Lehrer's show in particular is like a switchboard for raw and vital reporting from all corners of the region. Sometimes he asks listeners with a particular kind of experience or location to call in; other times he has managed to tap local citizen journalists with their own crowdsourced networks, like the "Jersey Shore Hurricane News," which calls itself a "bottom-up, two-way news outlet." And he isn't just a host reading scripts handed to him; he listens and tracks the online conversation in real time. How do I know this? Tuesday night, as I sat by candle-light in my darkened home, I heard Lehrer bantering with one of his colleagues, who was delivering a round-up of some of the odder stories floating around the news that night. The person, whose name I forget, mentioned that a shark had been photographed swimming on a city street somewhere in New Jersey. I quickly tweeted at @brianlehrer that it was a fake. Moments later, I heard him correct his colleague on air, citing a tweet he had seen (presumably mine).

For several years now, Lehrer and the rest of WNYC's news team has been experimenting with all kinds of ways to engage their listeners as news gatherers. Five years ago, before any of this was fashionable, they asked people to go to their local groceries and bodegas and report on the cost of a six pack of beer, milk and lettuce.. The answers were mapped here, with some clear price-gouging revealed.

Back then, Lehrer commented to me in an email, "One of my interests is best examples of 'pro-am' partnerships. We've done crowdsourcing on my show, partnering with listeners, and in one case with the Huff Post's Off The Bus.  As we go, we learn more each time about what makes a successful pro-am collaboration." He might have added: And WNYC listeners have learned too, so that the word "crowdsourcing" isn't a foreign term any more. (Here's the video of a PDF local panel we did with Lehrer and Douglas Rushkoff on rethinking local radio in a networked age, back in 2010.)

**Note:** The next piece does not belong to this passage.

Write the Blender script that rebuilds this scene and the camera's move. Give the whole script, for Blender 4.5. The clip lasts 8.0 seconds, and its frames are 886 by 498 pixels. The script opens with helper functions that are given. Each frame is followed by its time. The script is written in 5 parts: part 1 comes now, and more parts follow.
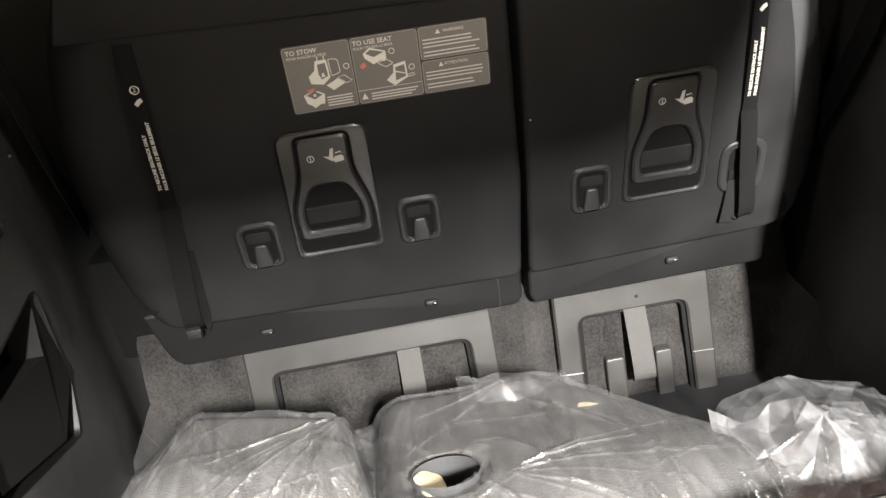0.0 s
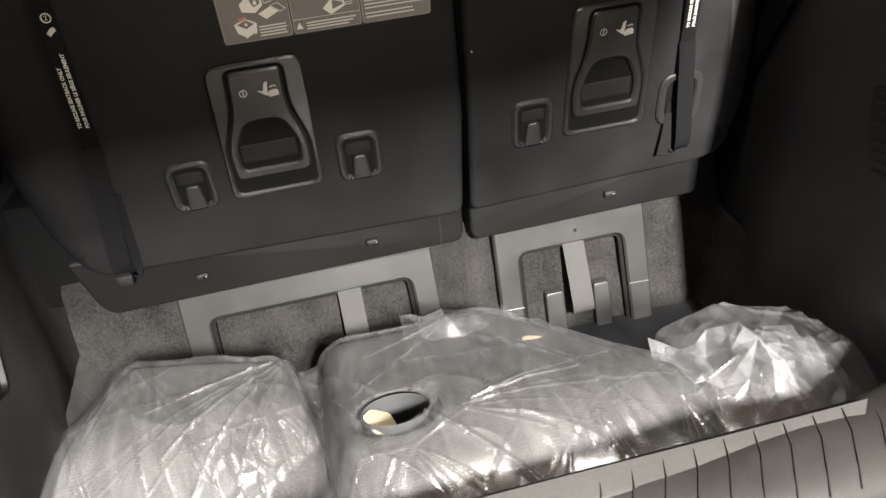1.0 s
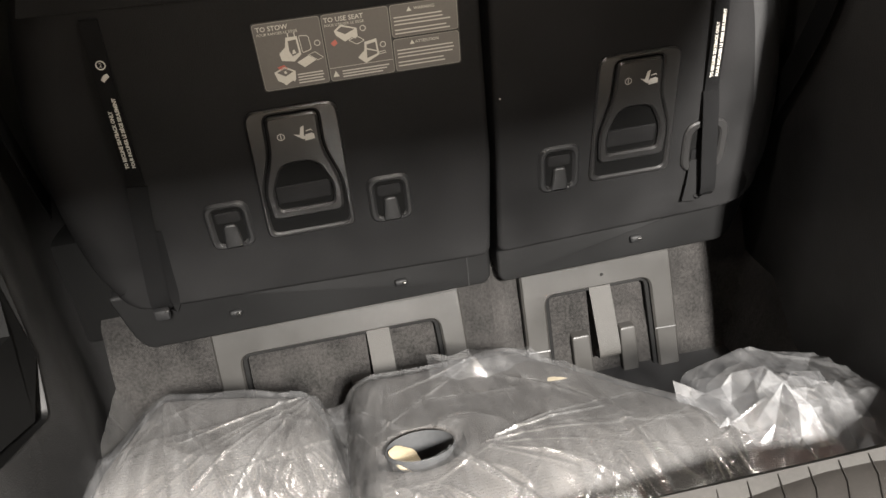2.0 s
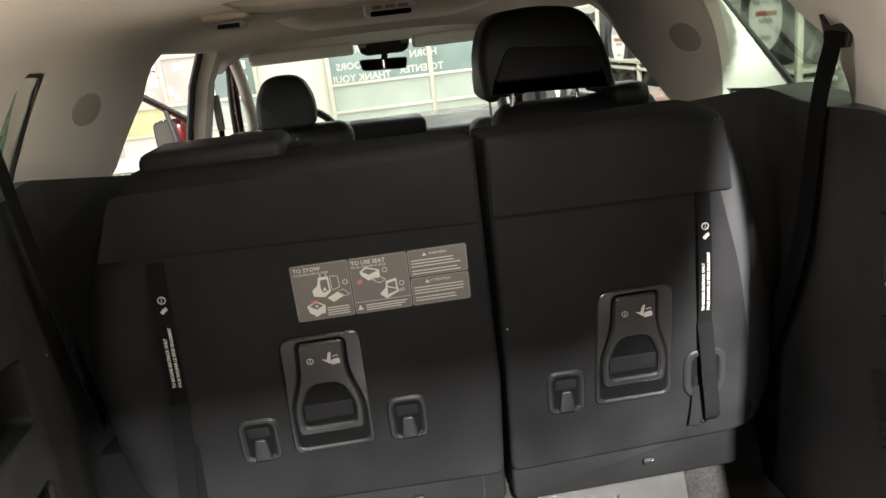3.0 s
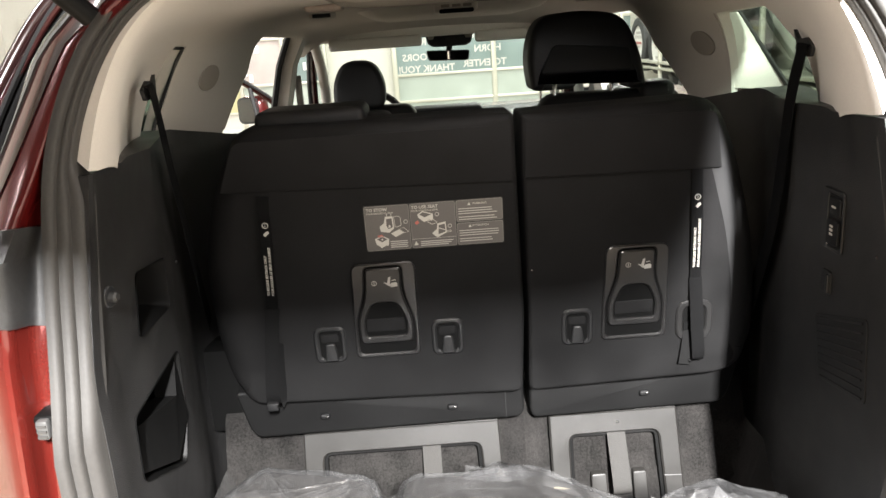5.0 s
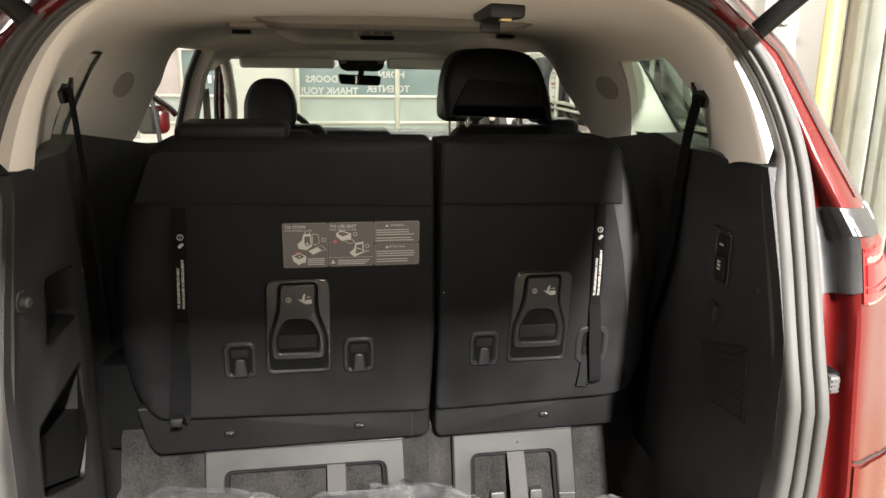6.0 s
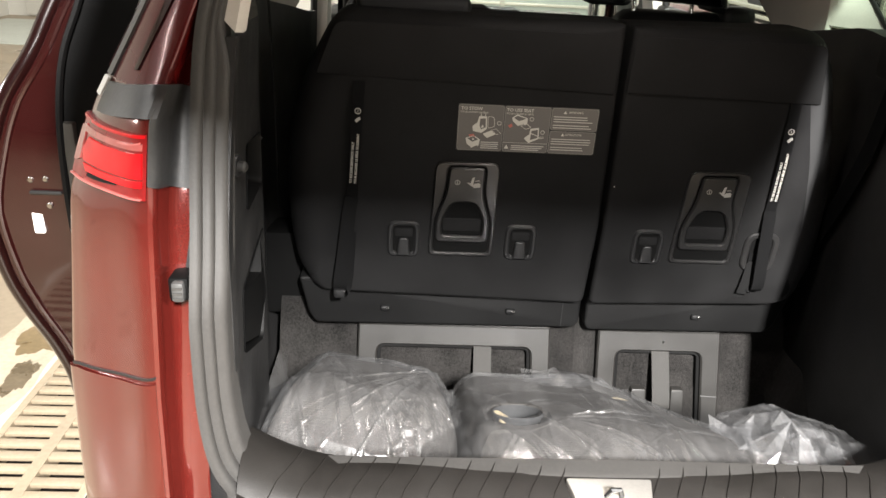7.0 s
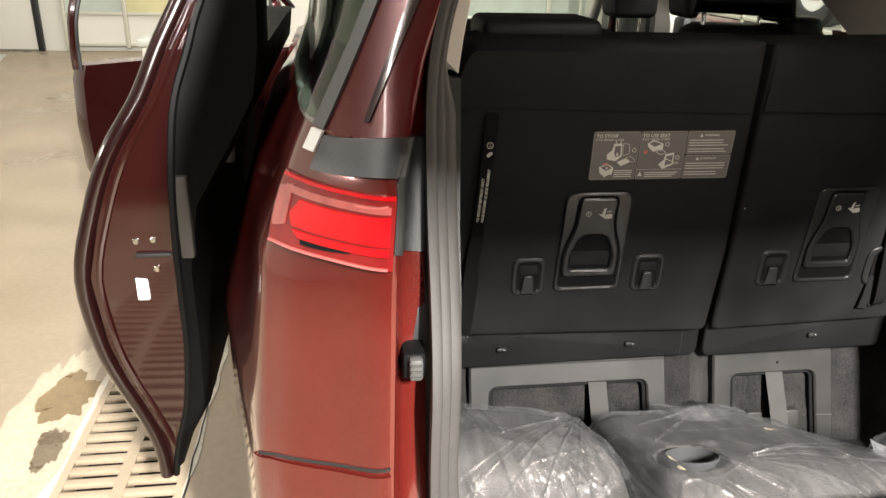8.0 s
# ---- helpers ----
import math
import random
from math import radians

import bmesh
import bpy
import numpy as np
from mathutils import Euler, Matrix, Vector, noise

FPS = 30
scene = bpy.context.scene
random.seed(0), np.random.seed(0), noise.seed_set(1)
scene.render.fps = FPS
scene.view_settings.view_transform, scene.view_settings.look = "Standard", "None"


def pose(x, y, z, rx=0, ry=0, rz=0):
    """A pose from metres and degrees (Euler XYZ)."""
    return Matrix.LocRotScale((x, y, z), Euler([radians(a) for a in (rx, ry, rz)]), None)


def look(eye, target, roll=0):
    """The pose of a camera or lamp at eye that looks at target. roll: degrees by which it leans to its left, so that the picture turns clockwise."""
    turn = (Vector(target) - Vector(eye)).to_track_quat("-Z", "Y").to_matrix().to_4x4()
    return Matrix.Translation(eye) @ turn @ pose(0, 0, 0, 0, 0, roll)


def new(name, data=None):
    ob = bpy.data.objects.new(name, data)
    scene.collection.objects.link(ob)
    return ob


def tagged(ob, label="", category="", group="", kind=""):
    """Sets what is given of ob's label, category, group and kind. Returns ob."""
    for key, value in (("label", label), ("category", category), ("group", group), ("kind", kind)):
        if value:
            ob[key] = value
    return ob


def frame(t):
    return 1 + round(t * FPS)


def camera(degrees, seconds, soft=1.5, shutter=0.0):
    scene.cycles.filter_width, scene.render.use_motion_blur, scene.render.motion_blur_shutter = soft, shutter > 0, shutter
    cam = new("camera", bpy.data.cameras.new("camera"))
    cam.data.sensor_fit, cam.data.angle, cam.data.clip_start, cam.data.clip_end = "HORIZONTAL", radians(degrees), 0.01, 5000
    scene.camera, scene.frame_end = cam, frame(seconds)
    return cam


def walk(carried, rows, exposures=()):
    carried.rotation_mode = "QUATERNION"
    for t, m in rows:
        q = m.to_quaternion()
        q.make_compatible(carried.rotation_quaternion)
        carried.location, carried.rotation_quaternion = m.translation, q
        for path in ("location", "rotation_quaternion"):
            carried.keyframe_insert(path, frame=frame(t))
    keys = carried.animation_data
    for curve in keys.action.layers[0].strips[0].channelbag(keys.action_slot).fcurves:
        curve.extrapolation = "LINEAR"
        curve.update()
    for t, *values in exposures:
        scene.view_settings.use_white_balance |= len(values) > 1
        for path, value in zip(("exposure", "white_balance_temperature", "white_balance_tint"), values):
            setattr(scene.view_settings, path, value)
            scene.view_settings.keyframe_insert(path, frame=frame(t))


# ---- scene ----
cam = camera(61.5, 8.0)
PATH = [
    (0, (-0.119, 0.339, 1.464), (0.004, 2.053, 0.442), -7.8),
    (0.2, (-0.1316, 0.3595, 1.4541), (0.0561, 2.0057, 0.334), -6.82),
    (0.5, (-0.139, 0.384, 1.438), (0.082, 1.964, 0.231), -6.8),
    (1, (-0.142, 0.356, 1.451), (0.142, 1.952, 0.278), -5.8),
    (1.2, (-0.144, 0.335, 1.444), (0.15, 1.961, 0.319), -5.3),
    (2.3, (-0.143, 0.318, 1.474), (0.052, 2.05, 0.494), -7.2),
    (2.5, (-0.135, 0.303, 1.493), (0.042, 2.104, 0.643), -7.7),
    (2.7, (-0.1137, 0.2685, 1.511), (0.0494, 2.1288, 0.7951), -7.56),
    (3, (-0.076, 0.216, 1.533), (0.084, 2.131, 0.98), -6.7),
    (3.2, (-0.0522, 0.179, 1.5349), (0.0704, 2.1097, 1.0277), -6.1),
    (3.5, (-0.018, 0.132, 1.536), (0.005, 2.065, 1.024), -6.6),
    (4, (-0.024, 0.064, 1.538), (-0.027, 1.998, 1.029), -6.7),
    (4.5, (-0.081, -0.033, 1.541), (-0.071, 1.894, 1.005), -4.7),
    (4.7, (-0.085, -0.078, 1.534), (-0.073, 1.847, 0.991), -4.2),
    (5.8, (-0.111, -0.163, 1.531), (0.057, 1.747, 0.961), -0.9),
    (6, (-0.139, -0.168, 1.537), (0.17, 1.746, 1.043), 0.7),
    (6.2, (-0.1722, -0.1794, 1.5405), (0.1392, 1.7332, 1.0455), 2.29),
    (6.5, (-0.217, -0.183, 1.533), (0.0, 1.668, 0.807), 3.7),
    (6.8, (-0.2831, -0.1476, 1.5282), (-0.1357, 1.6917, 0.7566), 4.24),
    (7, (-0.33, -0.12, 1.521), (-0.228, 1.717, 0.736), 3.2),
    (7.2, (-0.3837, -0.0746, 1.5236), (-0.2917, 1.7593, 0.7309), 1.85),
    (7.5, (-0.468, -0.018, 1.53), (-0.326, 1.817, 0.748), 1.2),
    (7.8, (-0.6087, 0.0169, 1.52), (-0.3781, 1.852, 0.7589), 2.27),
    (8, (-0.718, 0.029, 1.519), (-0.449, 1.865, 0.772), 1.4),
]
walk(cam, [(t, look(eye, target, roll)) for t, eye, target, roll in PATH], [(0, .08, 6900, 15), (.5, -.04, 6900, 15), (1.2, -.06, 6900, 15), (2.5, -.18, 7100, 15), (3, .13, 6700, 14), (3.5, .18, 6500, 14), (4.7, .12, 6600, 15), (6, -.30, 6900, 15), (7, -.50, 6800, 15), (8, -.52, 7000, 16)])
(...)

Now people in the tri-state area are all getting the benefits of all that early experimentation--plus, the station has invested in building an accompanying multimedia infrastructure to extend its news-gathering, using new technologies. The Data News team at WNYC, led by John O'Keefe Keefe, has been churning out visualizations with real-time information on the changing situation on the ground, like this "transit tracker." Even the comment threads on these pages are informative. Transportation Nation, a multi-station news hub supported by funding from the Rockefeller Foundation, is another example of this work.

Not surprisingly, WNYC is experiencing a massive surge in web traffic since the superstorm struck. From last Friday until today at noon, they've had more than 3.6 million unique visits, according to Jennifer Houlihan, their head of public relations. Their Data News maps have been embedded on or linked to from dozens of major news sites, sending tens of thousands of visitors along the way. And all of this while working off of generator power, which Houlihan says is preventing most staff from coming to work at their downtown office. While no one has yet perfected the art of combining old and new media, Lehrer, Keefe and the rest of the WNYC news team are on the cutting edge.

This post has been updated to correct the misspelling of John Keefe's last name.